6 Replies to “Not Just Coat Hangers”

  1. Although I am against “unlimited” abortion “upon demand”, those bad old days were quite real. My cousin almost died on our kitchen table due to a botched abortion. In those days, there were no clinics. My cousin was secretly and surreptitiously brought to our house from theirs on the south side of Chicago. The illegal abortionist “sanitized” the kitchen, then tried to perform the abortion. I had already been shuttled out of the house. But when I got back the entire kitchen was flooded with blood. My cousin could not stop hemorrhaging. They had to take her to the hospital to save her life. She was sixteen.

    (Lets call her) “Charlotte” survived. She was the most beautiful of all the girls in our generation and went on to a very successful life. She married a rhythm guitarist in a rock band that became a national sensation. (Rock history fans would know the name.) She traveled the world with jetsetters and even associated with Princess Diana.

    But her life almost ended that summer afternoon…. and that would have been tragic.

    We need to find some middle ground on abortion that prevents those bad old days but still encourages sexual responsibility.

  2. An important article, I think, for people who have no idea what the “old days” were like.

    Isn’t Waldo a man’s name, though?

  3. You can hear about how these things were done but it’s still not the same as knowing. My grandmother, this would have been about 1940 or so, got pregnant and tried to abort herself two ways- she first drank a bottle of whiskey, and then she jumped off a roof. Neither one, needless to say, worked, and she went to some place or other and had an abortion preformed.

    I do wonder on occasion under what conditions it was preformed and how much she put herself at risk when she did it.

  4. Oh, how I’d like to send this article to my anti-abortion family members. But since I don’t want to start World War III, I suppose I won’t.

  5. “We need to find some middle ground on abortion that prevents those bad old days but still encourages sexual responsibility”

    How about something besides abstinence based sex education? How about free contraception for those who can’t afford it? That would be a good place to start…

  6. Hi nmonster:
    How about continuing to teach sexual discipline (abstinence) to teens so we don’t continue to ruin girl’s (and I do mean “girls) lives and the children they have. Illegitimate pregnancy or the emotional horrors of “legal” abortion have truly harmed the sensitivities of our culture. Bearing children at an early age or suffering from an abortion in the teens stays with a woman all her life. There is massive data and narratives on this. Certainly bearing illegitimate children at an early age condemns a woman and her child to poverty too for “all” their lives.
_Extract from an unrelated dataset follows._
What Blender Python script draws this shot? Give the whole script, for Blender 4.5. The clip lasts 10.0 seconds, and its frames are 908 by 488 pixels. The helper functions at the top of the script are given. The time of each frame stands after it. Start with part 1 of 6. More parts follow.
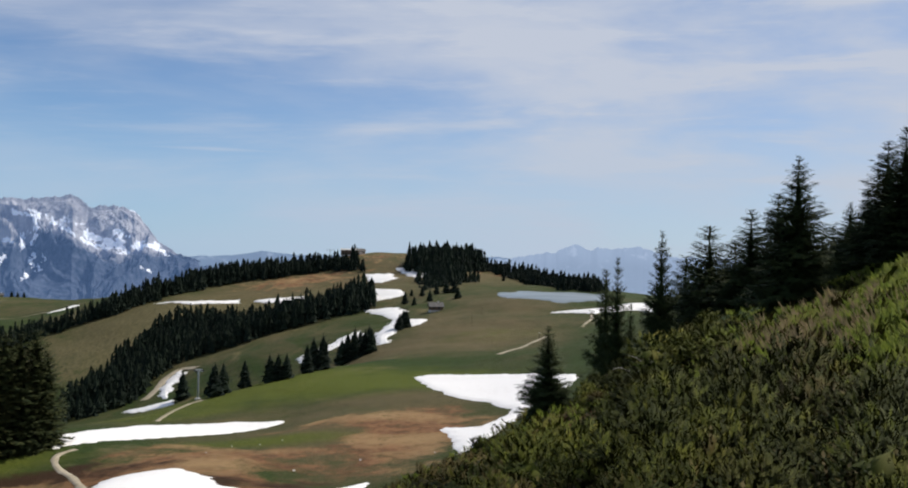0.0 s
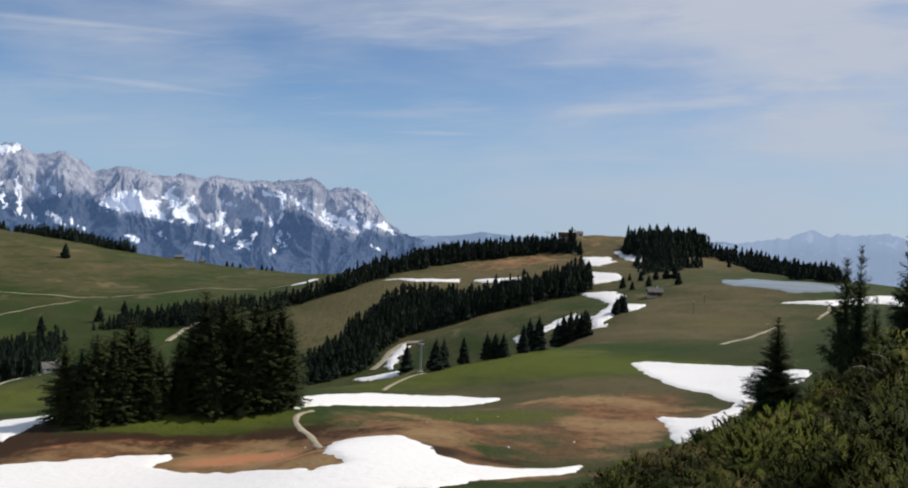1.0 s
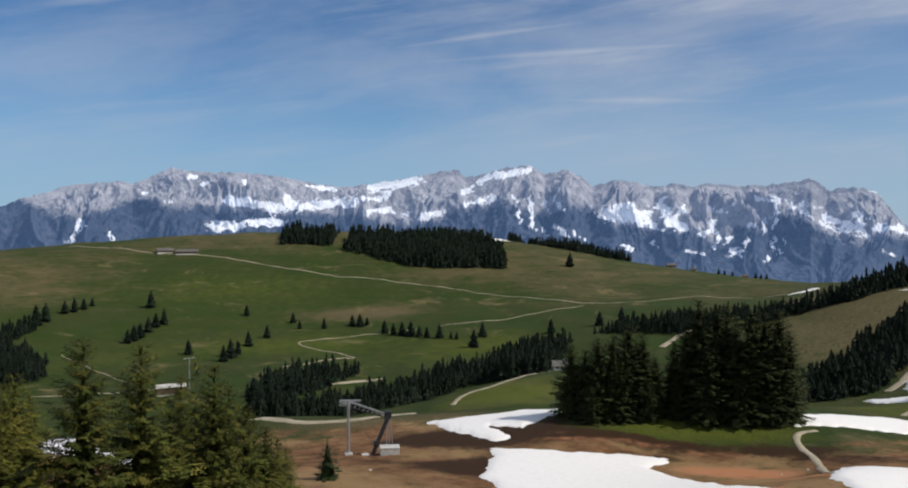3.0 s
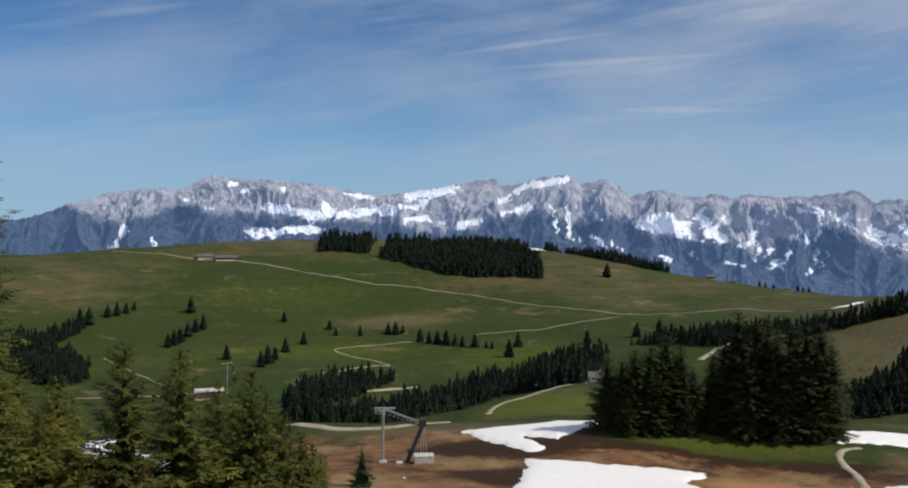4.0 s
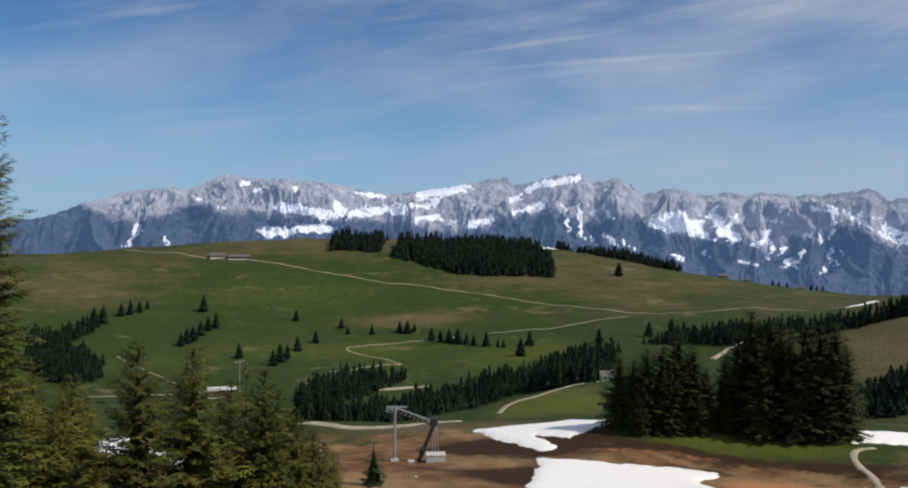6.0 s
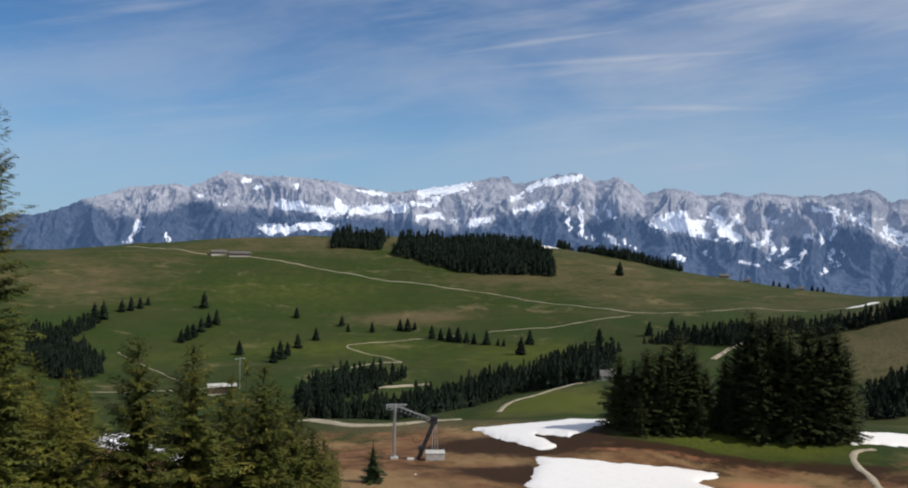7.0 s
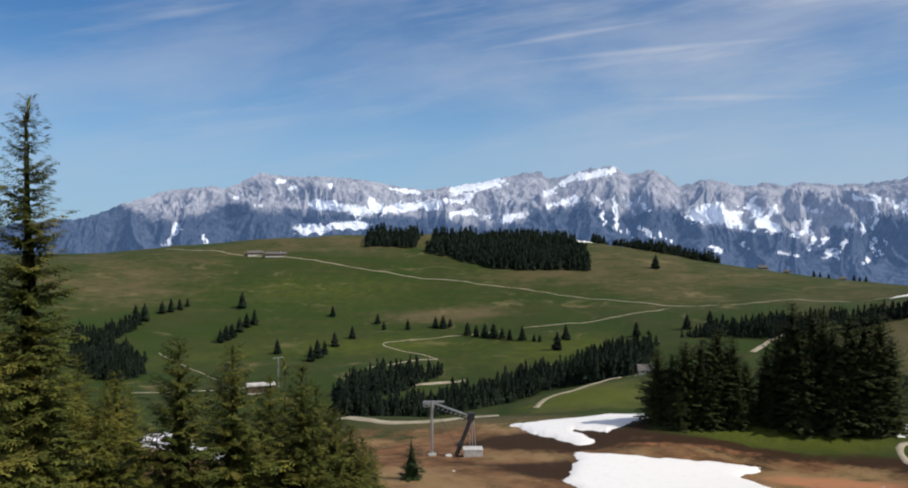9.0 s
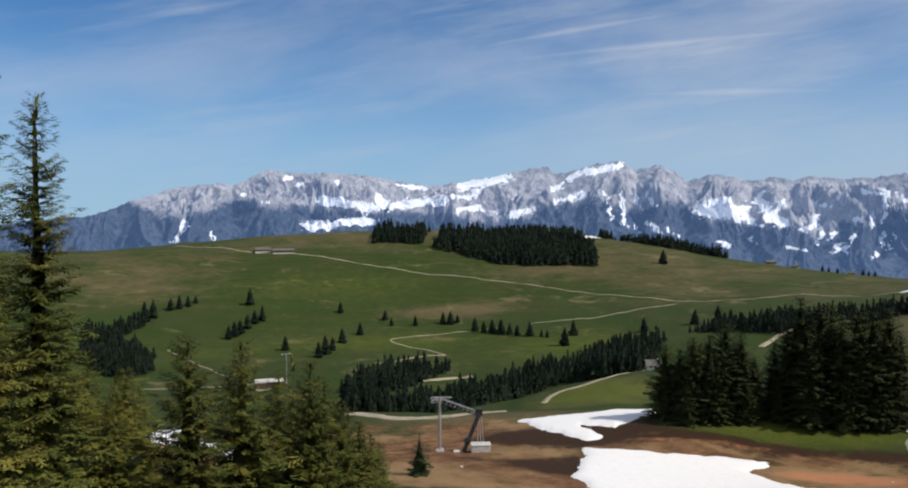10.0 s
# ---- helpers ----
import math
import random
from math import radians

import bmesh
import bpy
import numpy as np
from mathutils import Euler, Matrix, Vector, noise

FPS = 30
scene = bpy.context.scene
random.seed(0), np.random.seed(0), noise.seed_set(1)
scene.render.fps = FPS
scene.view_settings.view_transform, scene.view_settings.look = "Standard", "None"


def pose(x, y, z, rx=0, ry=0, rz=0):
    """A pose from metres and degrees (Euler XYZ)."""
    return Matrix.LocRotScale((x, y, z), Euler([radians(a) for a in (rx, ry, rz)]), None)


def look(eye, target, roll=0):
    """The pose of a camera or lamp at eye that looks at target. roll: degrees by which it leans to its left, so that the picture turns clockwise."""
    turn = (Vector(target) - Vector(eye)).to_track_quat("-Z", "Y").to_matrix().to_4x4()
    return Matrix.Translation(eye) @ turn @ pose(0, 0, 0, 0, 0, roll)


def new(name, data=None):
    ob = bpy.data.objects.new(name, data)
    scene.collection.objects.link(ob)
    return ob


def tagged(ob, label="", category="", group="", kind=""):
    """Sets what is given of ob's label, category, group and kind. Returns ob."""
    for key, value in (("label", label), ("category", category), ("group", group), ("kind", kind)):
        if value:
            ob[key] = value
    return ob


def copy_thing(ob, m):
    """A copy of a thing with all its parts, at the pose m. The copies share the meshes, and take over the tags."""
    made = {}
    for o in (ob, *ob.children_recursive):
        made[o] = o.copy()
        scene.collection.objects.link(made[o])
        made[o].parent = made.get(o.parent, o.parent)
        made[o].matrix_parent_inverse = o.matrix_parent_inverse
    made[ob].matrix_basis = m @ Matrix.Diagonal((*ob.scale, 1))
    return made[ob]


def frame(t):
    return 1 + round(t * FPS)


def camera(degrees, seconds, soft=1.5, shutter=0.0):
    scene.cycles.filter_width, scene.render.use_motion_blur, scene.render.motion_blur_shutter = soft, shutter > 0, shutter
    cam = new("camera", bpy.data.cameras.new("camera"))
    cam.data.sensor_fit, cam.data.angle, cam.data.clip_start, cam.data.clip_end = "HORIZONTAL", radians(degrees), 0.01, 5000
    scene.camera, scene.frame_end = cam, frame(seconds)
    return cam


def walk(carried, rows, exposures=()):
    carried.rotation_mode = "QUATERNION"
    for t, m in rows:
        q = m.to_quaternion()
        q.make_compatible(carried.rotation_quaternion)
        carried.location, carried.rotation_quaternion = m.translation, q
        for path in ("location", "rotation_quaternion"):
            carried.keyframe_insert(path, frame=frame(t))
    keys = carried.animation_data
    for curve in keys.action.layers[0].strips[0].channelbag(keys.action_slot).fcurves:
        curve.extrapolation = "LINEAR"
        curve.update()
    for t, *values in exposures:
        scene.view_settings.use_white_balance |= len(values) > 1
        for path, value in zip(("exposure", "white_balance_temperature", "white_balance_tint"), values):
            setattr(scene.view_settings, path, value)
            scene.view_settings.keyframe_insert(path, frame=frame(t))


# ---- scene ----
import collections

cam = camera(58.9, 10.0, soft=2.0)
EYE = 1.6
ROWS = [  # seconds, pitch, roll, yaw
    (0, 0.41, -1.41, -2.8),
    (0.5, -2.1, -2.83, 3.83),
    (0.8, -1.22, -2.06, 9.55),
    (1, -1.34, -2.24, 12.61),
    (1.5, -1.53, -1.06, 23.15),
    (1.8, -1.96, -0.08, 27.9),
    (2, -2.06, 0.18, 30.03),
    (2.5, -1.47, 0.99, 40.05),
    (3, -1.52, -0.22, 46.54),
    (4.5, -0.89, -0.78, 49.24),
    (5, -0.89, -0.8, 49.01),
    (5.5, -0.95, -0.48, 49.85),
    (7, -1.12, -1.09, 50.03),
    (7.5, -1.19, -0.91, 51.03),
    (8, -1.23, -0.41, 51.81),
    (8.5, -1.3, -0.21, 51.78),
    (9, -1.38, 0.09, 52.41),
    (9.5, -1.55, 0.26, 52.91),
    (10, -1.67, 0.33, 52.91),
]

walk(cam, [(t, pose(0, 0, EYE, 90 + pitch, roll, yaw)) for t, pitch, roll, yaw in ROWS],
     exposures=[(0.0, -0.10), (1.2, -0.24), (2.6, -0.33), (5.5, -0.32), (7.0, -0.27), (10.0, -0.16)])

# ---- sky and sun ----
SUN_BEARING, SUN_HEIGHT = -60.0, 48.0
world = bpy.data.worlds.new("alpine_sky")
scene.world = world
world.use_nodes = True
nt = world.node_tree
nt.nodes.clear()


def wnode(kind, **values):
    n = nt.nodes.new(kind)
    for key, value in values.items():
        n.inputs[key].default_value = value
    return n


sky = nt.nodes.new("ShaderNodeTexSky")
sky.sky_type = "NISHITA"
sky.sun_disc = False
sky.sun_elevation, sky.sun_rotation = radians(SUN_HEIGHT), radians(-SUN_BEARING)
sky.altitude, sky.air_density, sky.dust_density, sky.ozone_density = 1650, 1.0, 0.15, 3.0
coord = nt.nodes.new("ShaderNodeTexCoord")
sep = nt.nodes.new("ShaderNodeSeparateXYZ")
nt.links.new(coord.outputs["Generated"], sep.inputs[0])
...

    Sexual irresponsibility manifests tragic consequences for the women and families that practice it.

    Conversely, Adriana Lima is a great role model, a Victoria Secrets model that saved herself for marriage. (Don’t know if its true though! 🙂 )

    Free contraception for “minor” girls (again I do mean that word) might impose a value system that is “not” reflective of the family she is a part of. Hence, a policy that espouses unlimited contraceptives for girls without family approval for contraception appears to damage the authority and responsibility parents should have for their children. If, with parental consent, contraception is provided to low income “girls” then that would provide the family counseling needed to align with family values.

    If we make contraception freely available to low income “women” that makes more sense. I do believe the USA already does that through medicaid. (Is this correct? I am not sure.)